With Formlabs and Glowforge, we now have high-end desktop 3D printers at a price point under $10,000 (or at least 1/10th the price of similar industrial products). They are WiFi connected (just like today’s laser printer), have contemporary software, are integrated with everything 3D software related, and work extremely well.
Let’s go back to REPL. You start with a 3D image, which you can either design, get from the web, or get from Thingiverse or Pinshape, Formlabs and Glowforge printers then provide the REPL – it reads the 3D code, evaluates it, and prints it. On your desktop. Next to you. In high fidelity. Right away. Inexpensively.
So – how does Looking Glass fit into this? It still takes some time for Formlabs and Glowforge to print the 3D object, so the output from the REPL isn’t immediate. What if you could visualize the 3D object, in 3D, as an intermediate step? Voila – a holographic display (also known by a variety of other names like lightfield or volumetric display.) Looking Glass is 3D visualization on the desktop, which makes the desktop 3D experience for the professional even more powerful.

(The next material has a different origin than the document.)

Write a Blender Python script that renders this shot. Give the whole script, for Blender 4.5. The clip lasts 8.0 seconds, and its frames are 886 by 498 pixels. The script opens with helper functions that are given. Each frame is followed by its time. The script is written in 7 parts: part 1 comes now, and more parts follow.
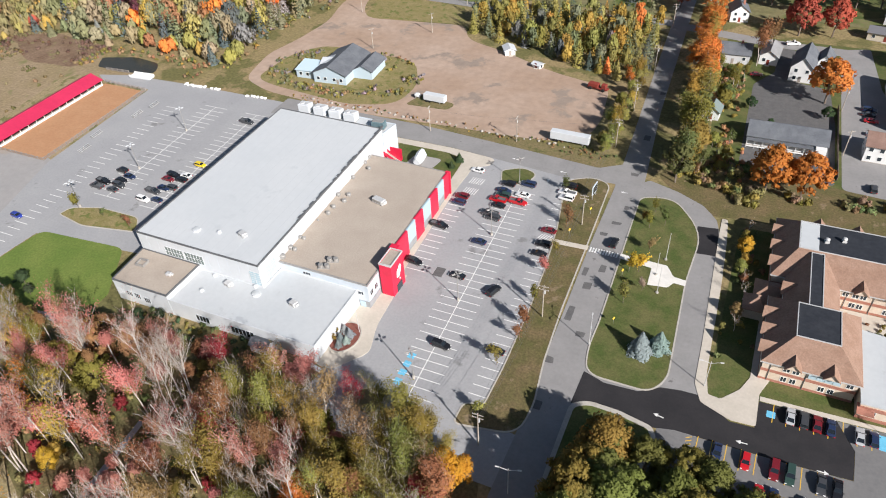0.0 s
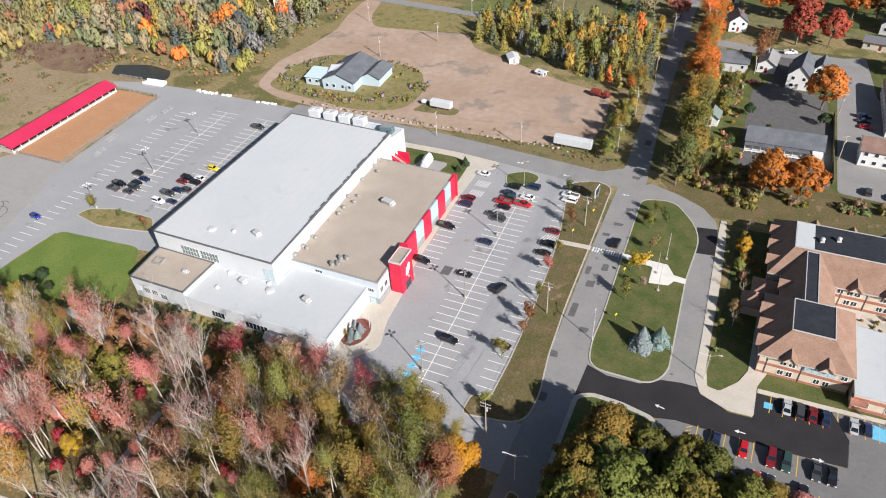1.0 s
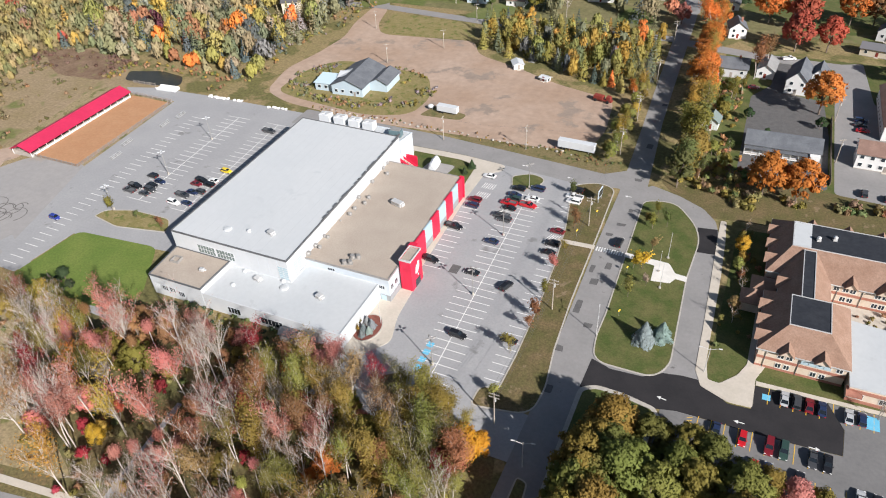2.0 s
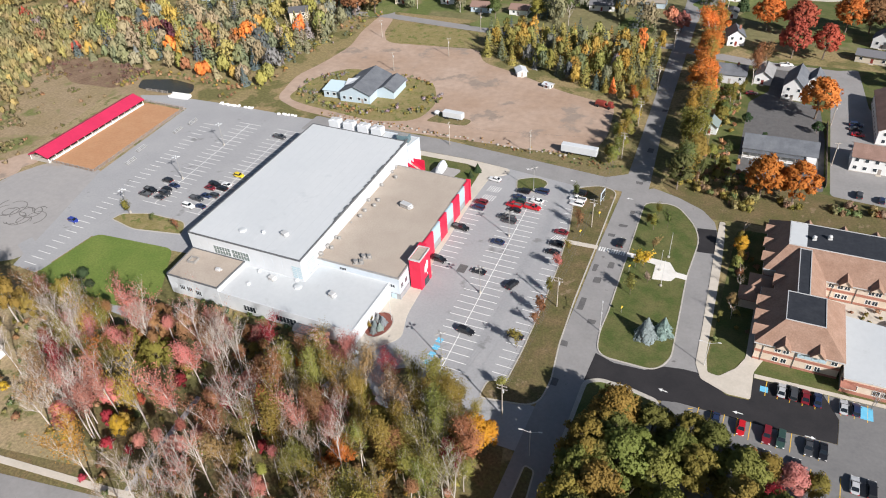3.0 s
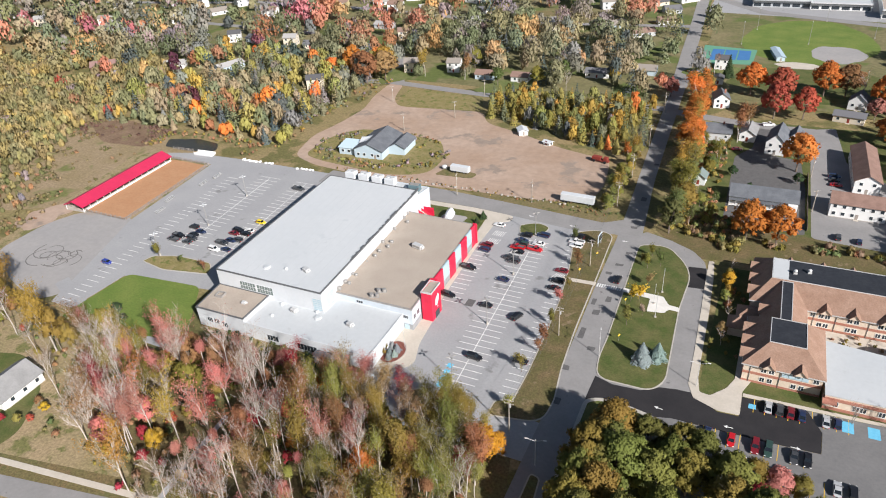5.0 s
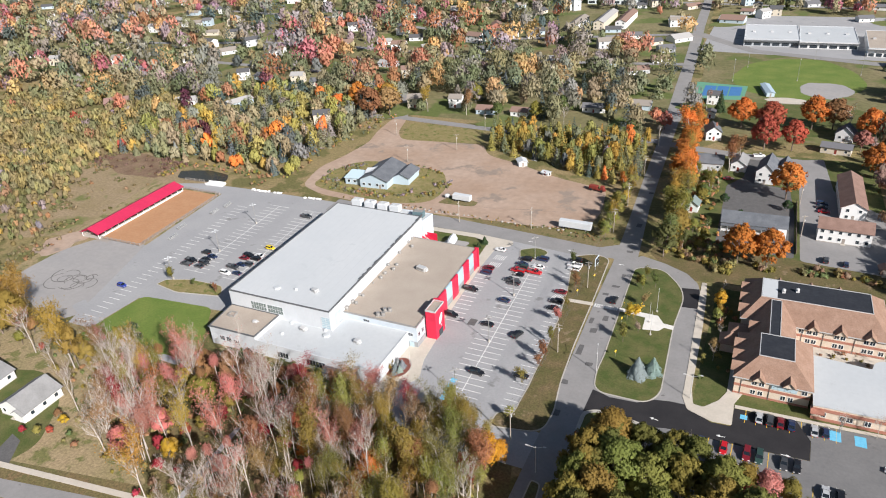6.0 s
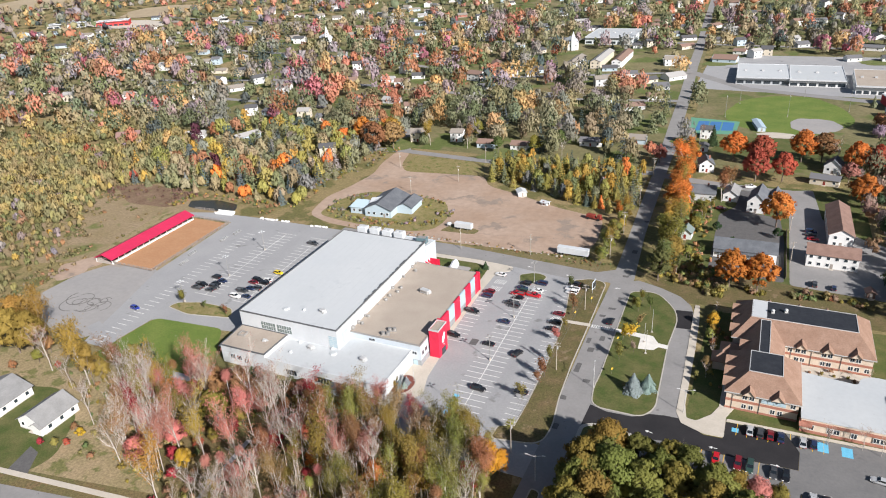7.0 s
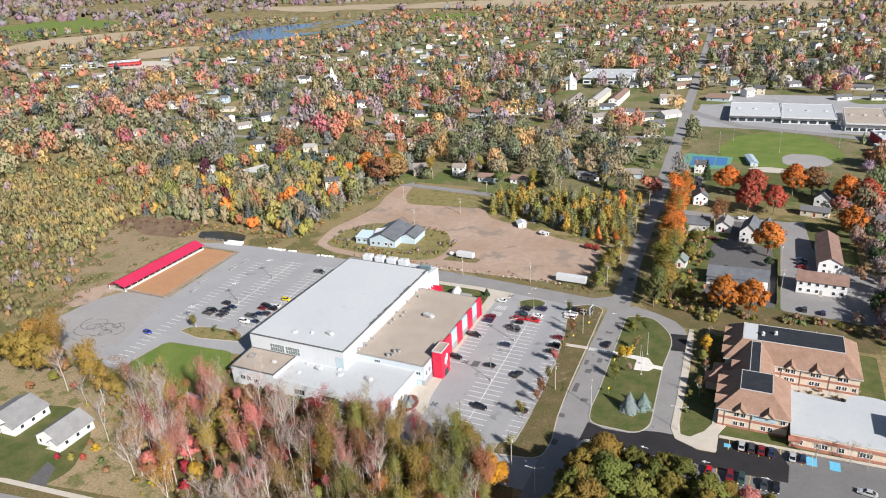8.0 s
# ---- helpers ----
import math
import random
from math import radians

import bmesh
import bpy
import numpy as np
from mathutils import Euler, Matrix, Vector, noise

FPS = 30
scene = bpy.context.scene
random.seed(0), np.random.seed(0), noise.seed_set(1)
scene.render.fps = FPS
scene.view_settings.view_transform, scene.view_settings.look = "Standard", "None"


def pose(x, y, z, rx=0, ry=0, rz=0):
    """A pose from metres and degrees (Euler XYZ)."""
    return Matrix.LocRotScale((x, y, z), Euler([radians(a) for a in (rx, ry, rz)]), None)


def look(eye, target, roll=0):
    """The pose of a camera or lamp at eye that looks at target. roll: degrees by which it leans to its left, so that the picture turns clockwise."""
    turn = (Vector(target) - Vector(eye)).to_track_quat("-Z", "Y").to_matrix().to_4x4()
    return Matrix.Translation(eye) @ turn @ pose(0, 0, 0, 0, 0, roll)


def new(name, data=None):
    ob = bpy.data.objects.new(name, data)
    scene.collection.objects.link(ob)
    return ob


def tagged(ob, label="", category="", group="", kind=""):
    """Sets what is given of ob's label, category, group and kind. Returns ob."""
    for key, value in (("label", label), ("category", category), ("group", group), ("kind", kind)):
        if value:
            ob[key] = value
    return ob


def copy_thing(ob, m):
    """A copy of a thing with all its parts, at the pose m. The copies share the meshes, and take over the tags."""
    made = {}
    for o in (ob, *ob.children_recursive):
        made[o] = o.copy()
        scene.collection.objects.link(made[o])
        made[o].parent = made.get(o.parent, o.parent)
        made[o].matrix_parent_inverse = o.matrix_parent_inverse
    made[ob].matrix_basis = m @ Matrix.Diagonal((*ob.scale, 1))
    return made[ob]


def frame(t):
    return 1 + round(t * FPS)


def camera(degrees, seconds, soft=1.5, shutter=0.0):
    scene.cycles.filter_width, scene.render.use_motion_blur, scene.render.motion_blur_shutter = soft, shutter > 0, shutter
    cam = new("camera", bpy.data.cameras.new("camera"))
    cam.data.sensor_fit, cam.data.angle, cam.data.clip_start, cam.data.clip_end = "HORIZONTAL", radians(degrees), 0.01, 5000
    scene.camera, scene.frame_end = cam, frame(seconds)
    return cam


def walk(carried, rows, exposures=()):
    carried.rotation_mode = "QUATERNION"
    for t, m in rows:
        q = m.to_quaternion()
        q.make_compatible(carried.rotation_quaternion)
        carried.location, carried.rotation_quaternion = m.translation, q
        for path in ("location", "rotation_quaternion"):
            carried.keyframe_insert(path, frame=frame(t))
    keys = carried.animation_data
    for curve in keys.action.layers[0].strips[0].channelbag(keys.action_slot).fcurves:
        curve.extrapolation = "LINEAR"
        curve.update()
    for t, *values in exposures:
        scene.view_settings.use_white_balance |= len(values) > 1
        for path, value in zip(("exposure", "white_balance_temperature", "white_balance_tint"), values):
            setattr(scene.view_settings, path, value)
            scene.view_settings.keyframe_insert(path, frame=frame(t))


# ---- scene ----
cam = camera(66.1, 8.0, soft=1.05)
PATH = [
    (0, (-3.62, -0.625, 119.969), (-4.302, 0.752, 118.689), -3.7),
    (0.5, (-3.038, -3.922, 120.53), (-3.725, -2.535, 119.262), -3.6),
    (1, (-2.509, -7.114, 121.354), (-3.201, -5.72, 120.098), -3.6),
    (1.5, (-2.006, -10.209, 122.269), (-2.704, -8.808, 121.024), -3.6),
    (3, (-0.398, -19.844, 125.706), (-1.11, -18.428, 124.485), -3.9),
    (3.5, (0.612, -23.828, 126.056), (-0.11, -22.389, 124.87), -3.9),
    (4, (2.073, -28.31, 126.25), (1.338, -26.842, 125.109), -3.9),
    (4.5, (3.704, -33.025, 126.4), (2.957, -31.528, 125.303), -3.8),
    (6, (9.299, -48.194, 126.867), (8.52, -46.618, 125.914), -3.7),
    (6.5, (11.191, -53.276, 126.924), (10.404, -51.675, 126.019), -3.6),
    (7, (13.091, -58.37, 126.973), (12.295, -56.747, 126.118), -3.5),
    (7.5, (15.095, -63.483, 127.01), (14.291, -61.839, 126.205), -3.4),
    (8, (17.18, -68.641, 127.025), (16.367, -66.976, 126.273), -3.4),
]
walk(cam, [(t, look(eye, target, roll)) for t, eye, target, roll in PATH])

# ---- daylight: low autumn sun ----
SUN_EL, SUN_AZ = 31.0, -32.0      # degrees; azimuth counted from +x towards +y
scene.view_settings.exposure = 0.77
world = bpy.data.worlds.new("sky")
scene.world = world
world.use_nodes = True
wn = world.node_tree.nodes
sky = wn.new("ShaderNodeTexSky")
sky.sky_type = "NISHITA"
sky.sun_disc = False
sky.sun_elevation = radians(SUN_EL)
sky.sun_rotation = radians(90 - SUN_AZ)
world.node_tree.links.new(sky.outputs[0], wn["Background"].inputs[0])
wn["Background"].inputs[1].default_value = 0.045
sun_data = bpy.data.lights.new("sun", "SUN")
sun_data.energy, sun_data.angle, sun_data.color = 4.6, radians(0.53), (1.0, 0.955, 0.925)
sun = new("sun", sun_data)
to_sun = Vector((math.cos(radians(SUN_EL)) * math.cos(radians(SUN_AZ)), math.cos(radians(SUN_EL)) * math.sin(radians(SUN_AZ)), math.sin(radians(SUN_EL))))
sun.matrix_world = look(to_sun * 300, (0, 0, 0))

# ---- materials ----
def surf(name, a, b, scale=0.2, rough=0.85, fine=4.0, fine_amount=0.25, bump=0.0, bump_scale=8.0, metal=0.0, detail=6.0, spots=None, obj=False, spec=0.3):
    """Two tones mixed by a broad noise, dappled by a fine one; spots: (colour, scale, threshold) for patches."""
    m = bpy.data.materials.new(name)
    m.use_nodes = True
    nt = m.node_tree
    n, ln = nt.nodes, nt.links.new
    bs = n["Principled BSDF"]
    if obj:
        co = n.new("ShaderNodeTexCoord").outputs["Object"]
    else:
        co = n.new("ShaderNodeNewGeometry").outputs["Position"]

    def noise_at(s, d=detail):
        t = n.new("ShaderNodeTexNoise")
        t.inputs["Scale"].default_value = s
        t.inputs["Detail"].default_value = d
        t.inputs["Roughness"].default_value = 0.62
        ln(co, t.inputs["Vector"])
        return t.outputs["Fac"]

    def ramp(fac, lo, hi):
        r = n.new("ShaderNodeMapRange")
        r.inputs["From Min"].default_value, r.inputs["From Max"].default_value = lo, hi
        ln(fac, r.inputs["Value"])
        return r.outputs["Result"]

    def mix(fac, c1, c2, mode="MIX"):
        x = n.new("ShaderNodeMix")
        x.data_type, x.blend_type = "RGBA", mode
        if fac is None:
            x.inputs["Factor"].default_value = 1.0
        else:
            ln(fac, x.inputs["Factor"])
        for sock, c in ((x.inputs["A"], c1), (x.inputs["B"], c2)):
            if isinstance(c, tuple):
                sock.default_value = (*c, 1)
            else:
                ln(c, sock)
        return x.outputs["Result"]

    col = mix(ramp(noise_at(scale), 0.36, 0.64), a, b)
    if spots:
        col = mix(ramp(noise_at(spots[1]), spots[2], spots[2] + 0.06), col, spots[0])
    g = ramp(noise_at(fine, 4.0), 0.25, 0.75)
    lo, hi = 1 - fine_amount, 1 + fine_amount
    x = n.new("ShaderNodeMapRange")
    x.inputs["To Min"].default_value, x.inputs["To Max"].default_value = lo, hi
    ln(g, x.inputs["Value"])
    comb = n.new("ShaderNodeCombineColor")
    for k in range(3):
        ln(x.outputs["Result"], comb.inputs[k])
    col = mix(None, col, comb.outputs[0], "MULTIPLY")
    ln(col, bs.inputs["Base Color"])
    bs.inputs["Roughness"].default_value = rough
    bs.inputs["Metallic"].default_value = metal
    bs.inputs["Specular IOR Level"].default_value = spec
    if bump:
        bp = n.new("ShaderNodeBump")
        bp.inputs["Strength"].default_value = bump
        bp.inputs["Distance"].default_value = 0.1
        ln(noise_at(bump_scale, 3.0), bp.inputs["Height"])
        ln(bp.outputs["Normal"], bs.inputs["Normal"])
    return m


def tinted(name, rough=0.5, vary=0.15, translucent=0.0, attribute="", metal=0.0, coat=0.0, scale=3.0):
    """The colour comes from the object's own colour, or from a mesh attribute; each loose piece varies a little."""
    m = bpy.data.materials.new(name)
    m.use_nodes = True
    nt = m.node_tree
    n, ln = nt.nodes, nt.links.new
    bs = n["Principled BSDF"]
    if attribute:
        src = n.new("ShaderNodeAttribute")
        src.attribute_name = attribute
        col = src.outputs["Color"]
    else:
        col = n.new("ShaderNodeObjectInfo").outputs["Color"]
    geo = n.new("ShaderNodeNewGeometry")
    hsv = n.new("ShaderNodeHueSaturation")
    for sock, lo, hi in (("Value", 1 - vary * 1.6, 1 + vary * 1.6), ("Hue", 0.5 - vary * 0.09, 0.5 + vary * 0.09)):
        r = n.new("ShaderNodeMapRange")
        r.inputs["To Min"].default_value, r.inputs["To Max"].default_value = lo, hi
        if sock == "Value":
            ln(geo.outputs["Random Per Island"], r.inputs["Value"])
        else:
            t = n.new("ShaderNodeTexNoise")
            t.inputs["Scale"].default_value = scale
            ln(geo.outputs["Position"], t.inputs["Vector"])
            ln(t.outputs["Fac"], r.inputs["Value"])
        ln(r.outputs["Result"], hsv.inputs[sock])
    ln(col, hsv.inputs["Color"])
    ln(hsv.outputs["Color"], bs.inputs["Base Color"])
    bs.inputs["Roughness"].default_value = rough
    bs.inputs["Metallic"].default_value = metal
    bs.inputs["Coat Weight"].default_value = coat
    bs.inputs["Specular IOR Level"].default_value = 0.5 if coat else 0.15
    if translucent:
        tr = n.new("ShaderNodeBsdfTranslucent")
        ln(hsv.outputs["Color"], tr.inputs["Color"])
        mx = n.new("ShaderNodeMixShader")
        mx.inputs[0].default_value = translucent
        ln(bs.outputs[0], mx.inputs[1])
        ln(tr.outputs[0], mx.inputs[2])
        ln(mx.outputs[0], n["Material Output"].inputs[0])
    return m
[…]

In 1984, HP shipped their first HP Laserjet. a 300-dpi, 8 ppm printer that sold for $3,495. A decade later, HP shipped its 10-millionth LaserJet printer. By the end of 2000, they had shipped 50 million of them. Over the weekend, I installed an HP LaserJet Pro M277dw Wireless All-in-One Color Printer, a 600-dpi, 19 ppm WiFi connected color printer / scanner / fax that sells $484.
When someone asks me what they can do with a 3D printer, I wish I could shove them into my time travel machine and send them back to early 1985 to ponder the question “Why do I need a laser printer on my desktop – I’ve already got an Epson MX-80.”
If you make anything in 3D, you now can have a 3D REPL on your desk.